Monday, May 05, 2014

The Myth of Affordable Houston (Inside the Loop that is)

Last week the Chron stuck an article behind their pay wall asking whether or not Houston's reputation for being affordable was still accurate given the rising cost of real estate. The answer to the question was both yes and no depending on where you were looking to buy.

Inside the Loop, Houston is becoming increasingly unaffordable as prices rise in harmony with falling supply and increasing demand.  Outside of normal market forces, and all but unacknowledged in the article, there is the reality that these rising rents and bevy of subsidized projects focusing on "luxury" multi-family dwellings are specifically designed to reduce the affordability of the urban-core, not increase it.

The new density plans for the area outside the Loop to Beltway 8 will move that circle of increased expense outward.  The article goes on to mention that the middle-class and poor are increasingly looking at homes in the Ex-burbs, beyond Beltway 8 in areas such as the Energy Corridor, Sugar Land, and even Fulshear.

None of this is occurring inside a vacuum. As New Urbanist thinking continues to dominate the conversation surrounding Houston's development future it is becoming clear that certain socio-economic groups need not apply. Sadly, those who work in Houston serving the ruling and creative classes are being priced out of the market by design.

Furthering the problem is the fact that much of the planning for access to the Inner Loop areas include either rising or new tolls or increasingly gridlocked freeways which make for an increasingly expensive living condition for the servant class who will find it difficult to get around.  An additional hurdle is the decidedly commuter-unfriendly vision of the current Metro leadership.
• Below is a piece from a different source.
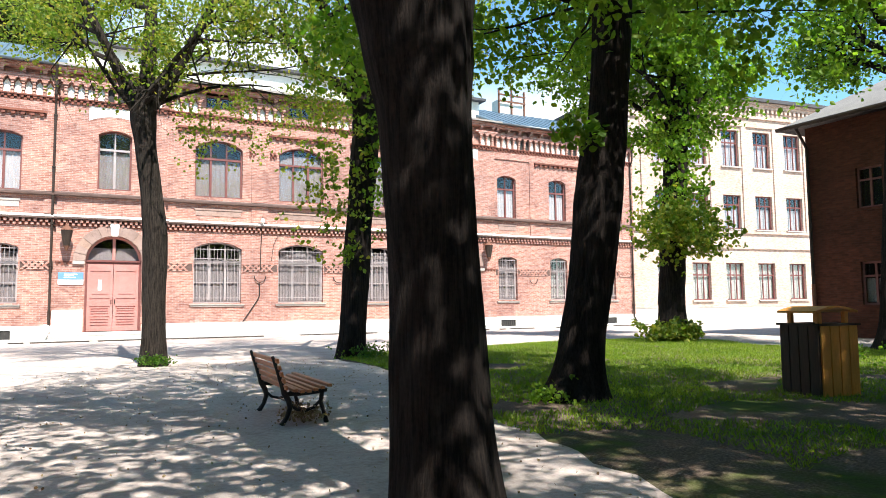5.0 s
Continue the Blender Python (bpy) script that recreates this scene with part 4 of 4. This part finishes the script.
# slim tree before the door
tree("slim leaning tree with sparse yellow-green leaves", [(1.33, 18.3, -0.05), (1.33, 18.3, 1.5), (1.32, 18.3, 3.1), (1.2, 18.3, 4.2), (1.08, 18.3, 5.1), (1.0, 18.3, 5.9), (1.02, 18.3, 6.4)], [0.28, 0.27, 0.28, 0.235, 0.235, 0.29, 0.3],
     [((0.85, 18.3, 6.0), (-0.36, 0.05, 1), 5.0, 0.14), ((1.0, 18.3, 6.2), (0.02, 0.1, 1), 6.4, 0.2), ((1.12, 18.3, 6.1), (0.34, -0.1, 1), 5.4, 0.16), ((0.8, 18.2, 6.0), (-0.9, -0.2, 0.75), 2.8, 0.06), ((1.2, 18.3, 6.2), (1, 0.2, 0.55), 3.2, 0.06), ((1.0, 18.4, 6.3), (-0.3, 0.8, 0.9), 3.8, 0.1), ((1.0, 18.1, 6.2), (0.3, -0.8, 0.7), 3.4, 0.1), ((1.4, 18.2, 6.9), (1.0, -0.3, 0.1), 3.4, 0.045)],
     11, LEAF_LIGHT, 5, 0.19, 0.08, BARK_GREY, 0.2, flare=1.22, wander=0.19, clear=lambda c: c[:, 2] > 6.5 - 1.1 * (c[:, 0] > 1.5) + 0.35 * np.sin(c[:, 0] * 4.3), extra=[((0.4, 18.0, 6.7), (0.7, 0.4, 0.35), 60, LEAF_LIGHT), ((2.2, 18.0, 5.6), (0.25, 0.3, 0.5), 60, LEAF_LIGHT), ((3.6, 18.0, 5.7), (0.5, 0.3, 0.35), 40, LEAF_LIGHT)])
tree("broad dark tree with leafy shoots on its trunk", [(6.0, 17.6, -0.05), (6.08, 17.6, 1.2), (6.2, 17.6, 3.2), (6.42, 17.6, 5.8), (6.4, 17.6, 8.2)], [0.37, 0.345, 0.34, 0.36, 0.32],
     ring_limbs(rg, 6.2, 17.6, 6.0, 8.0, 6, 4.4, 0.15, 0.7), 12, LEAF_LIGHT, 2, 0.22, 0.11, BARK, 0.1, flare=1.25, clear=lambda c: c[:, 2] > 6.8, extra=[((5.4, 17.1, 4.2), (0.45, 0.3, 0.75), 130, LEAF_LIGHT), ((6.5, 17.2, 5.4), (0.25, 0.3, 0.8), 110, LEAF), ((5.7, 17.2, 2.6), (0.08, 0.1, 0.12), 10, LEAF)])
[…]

This is a leadership which views transit as nothing more than a plaything for the relatively wealthy. Leaving the great unwashed with reduced commuter bus service, no commuter rail to speak of, but some really neat Sepia toned photos of the well-to-do having black-tie wedding parties on the toy-train.

You can find evidence of this trend almost everywhere, from the disputed "Ashby" high-rise that pit developers against a well-off neighborhood who liked the concept of densification in theory, but who balked at the idea that it might interfere with their decidedly un-dense, suburban-style single family neighborhood to Sunday Streets which is less a celebration of neighborhood and place than it is a walking advertisement for things (wealthy) white people like.

The vision of Houston future has morphed from that of a functional city where business gets done to a fuzzy 3D copy of places the courtesans hail from or wish they could live. Instead of upping stakes and moving to say Paris, the Houston elite are trying their level best to re-create it. Minus the couple of thousand years history, a topography and views that could double for God's back-yard, or the suburban riots of the poor who have been omitted from Haussmann's vision.

Or, maybe not. Given the attitude of the current administration toward Houston's poor and the Mayor's penchant for Tweeting out the details of pricey (her words) executive luncheons it's highly probable that the playful elite have identified a friendly leader in Annise Antionette. In Houston however, the poor won't be eating cake because the food-desert crowd has decided they should eat kale.